:: What needs to be done ::
Nothing in the data should change when you return it, but leave the pictures out.

:: Dataset extract ::
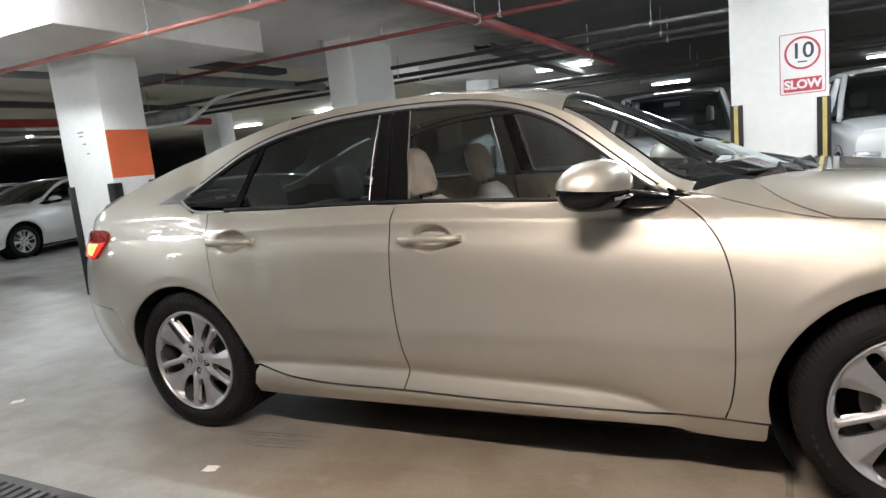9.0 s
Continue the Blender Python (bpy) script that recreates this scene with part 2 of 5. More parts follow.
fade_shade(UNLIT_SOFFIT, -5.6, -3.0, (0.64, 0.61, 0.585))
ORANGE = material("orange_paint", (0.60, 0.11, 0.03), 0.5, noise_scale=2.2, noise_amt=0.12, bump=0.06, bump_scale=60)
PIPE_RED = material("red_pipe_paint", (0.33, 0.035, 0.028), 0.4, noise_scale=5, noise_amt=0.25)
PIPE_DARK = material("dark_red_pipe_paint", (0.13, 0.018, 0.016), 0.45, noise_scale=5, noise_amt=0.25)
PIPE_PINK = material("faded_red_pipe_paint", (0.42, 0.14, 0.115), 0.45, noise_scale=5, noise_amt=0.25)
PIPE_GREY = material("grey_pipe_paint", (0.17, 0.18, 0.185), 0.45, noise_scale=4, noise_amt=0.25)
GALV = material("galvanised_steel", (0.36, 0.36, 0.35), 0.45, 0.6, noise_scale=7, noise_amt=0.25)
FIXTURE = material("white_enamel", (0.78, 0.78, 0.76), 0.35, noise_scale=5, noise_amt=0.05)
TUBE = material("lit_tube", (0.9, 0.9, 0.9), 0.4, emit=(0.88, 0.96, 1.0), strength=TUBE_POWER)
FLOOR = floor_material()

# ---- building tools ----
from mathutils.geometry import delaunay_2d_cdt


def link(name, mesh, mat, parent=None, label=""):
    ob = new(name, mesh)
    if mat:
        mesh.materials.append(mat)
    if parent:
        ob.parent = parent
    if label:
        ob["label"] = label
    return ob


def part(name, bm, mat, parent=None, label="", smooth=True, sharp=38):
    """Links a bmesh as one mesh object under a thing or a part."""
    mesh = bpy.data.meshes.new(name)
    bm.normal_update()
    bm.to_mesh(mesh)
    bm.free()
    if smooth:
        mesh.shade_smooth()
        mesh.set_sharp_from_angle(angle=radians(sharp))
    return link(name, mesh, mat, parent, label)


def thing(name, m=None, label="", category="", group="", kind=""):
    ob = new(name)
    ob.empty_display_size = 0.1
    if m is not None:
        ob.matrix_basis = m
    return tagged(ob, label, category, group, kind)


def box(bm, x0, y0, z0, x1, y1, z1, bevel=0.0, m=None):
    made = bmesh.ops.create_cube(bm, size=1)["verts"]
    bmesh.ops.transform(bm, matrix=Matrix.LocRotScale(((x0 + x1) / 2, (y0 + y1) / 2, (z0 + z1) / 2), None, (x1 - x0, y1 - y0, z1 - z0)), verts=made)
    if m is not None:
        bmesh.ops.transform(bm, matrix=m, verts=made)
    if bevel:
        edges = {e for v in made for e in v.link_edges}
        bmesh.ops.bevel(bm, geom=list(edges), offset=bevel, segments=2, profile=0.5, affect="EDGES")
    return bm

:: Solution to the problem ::
9.0 s
Continue the Blender Python (bpy) script that recreates this scene with part 2 of 5. More parts follow.
fade_shade(UNLIT_SOFFIT, -5.6, -3.0, (0.64, 0.61, 0.585))
ORANGE = material("orange_paint", (0.60, 0.11, 0.03), 0.5, noise_scale=2.2, noise_amt=0.12, bump=0.06, bump_scale=60)
PIPE_RED = material("red_pipe_paint", (0.33, 0.035, 0.028), 0.4, noise_scale=5, noise_amt=0.25)
PIPE_DARK = material("dark_red_pipe_paint", (0.13, 0.018, 0.016), 0.45, noise_scale=5, noise_amt=0.25)
PIPE_PINK = material("faded_red_pipe_paint", (0.42, 0.14, 0.115), 0.45, noise_scale=5, noise_amt=0.25)
PIPE_GREY = material("grey_pipe_paint", (0.17, 0.18, 0.185), 0.45, noise_scale=4, noise_amt=0.25)
GALV = material("galvanised_steel", (0.36, 0.36, 0.35), 0.45, 0.6, noise_scale=7, noise_amt=0.25)
FIXTURE = material("white_enamel", (0.78, 0.78, 0.76), 0.35, noise_scale=5, noise_amt=0.05)
TUBE = material("lit_tube", (0.9, 0.9, 0.9), 0.4, emit=(0.88, 0.96, 1.0), strength=TUBE_POWER)
FLOOR = floor_material()

# ---- building tools ----
from mathutils.geometry import delaunay_2d_cdt


def link(name, mesh, mat, parent=None, label=""):
    ob = new(name, mesh)
    if mat:
        mesh.materials.append(mat)
    if parent:
        ob.parent = parent
    if label:
        ob["label"] = label
    return ob


def part(name, bm, mat, parent=None, label="", smooth=True, sharp=38):
    """Links a bmesh as one mesh object under a thing or a part."""
    mesh = bpy.data.meshes.new(name)
    bm.normal_update()
    bm.to_mesh(mesh)
    bm.free()
    if smooth:
        mesh.shade_smooth()
        mesh.set_sharp_from_angle(angle=radians(sharp))
    return link(name, mesh, mat, parent, label)


def thing(name, m=None, label="", category="", group="", kind=""):
    ob = new(name)
    ob.empty_display_size = 0.1
    if m is not None:
        ob.matrix_basis = m
    return tagged(ob, label, category, group, kind)


def box(bm, x0, y0, z0, x1, y1, z1, bevel=0.0, m=None):
    made = bmesh.ops.create_cube(bm, size=1)["verts"]
    bmesh.ops.transform(bm, matrix=Matrix.LocRotScale(((x0 + x1) / 2, (y0 + y1) / 2, (z0 + z1) / 2), None, (x1 - x0, y1 - y0, z1 - z0)), verts=made)
    if m is not None:
        bmesh.ops.transform(bm, matrix=m, verts=made)
    if bevel:
        edges = {e for v in made for e in v.link_edges}
        bmesh.ops.bevel(bm, geom=list(edges), offset=bevel, segments=2, profile=0.5, affect="EDGES")
    return bm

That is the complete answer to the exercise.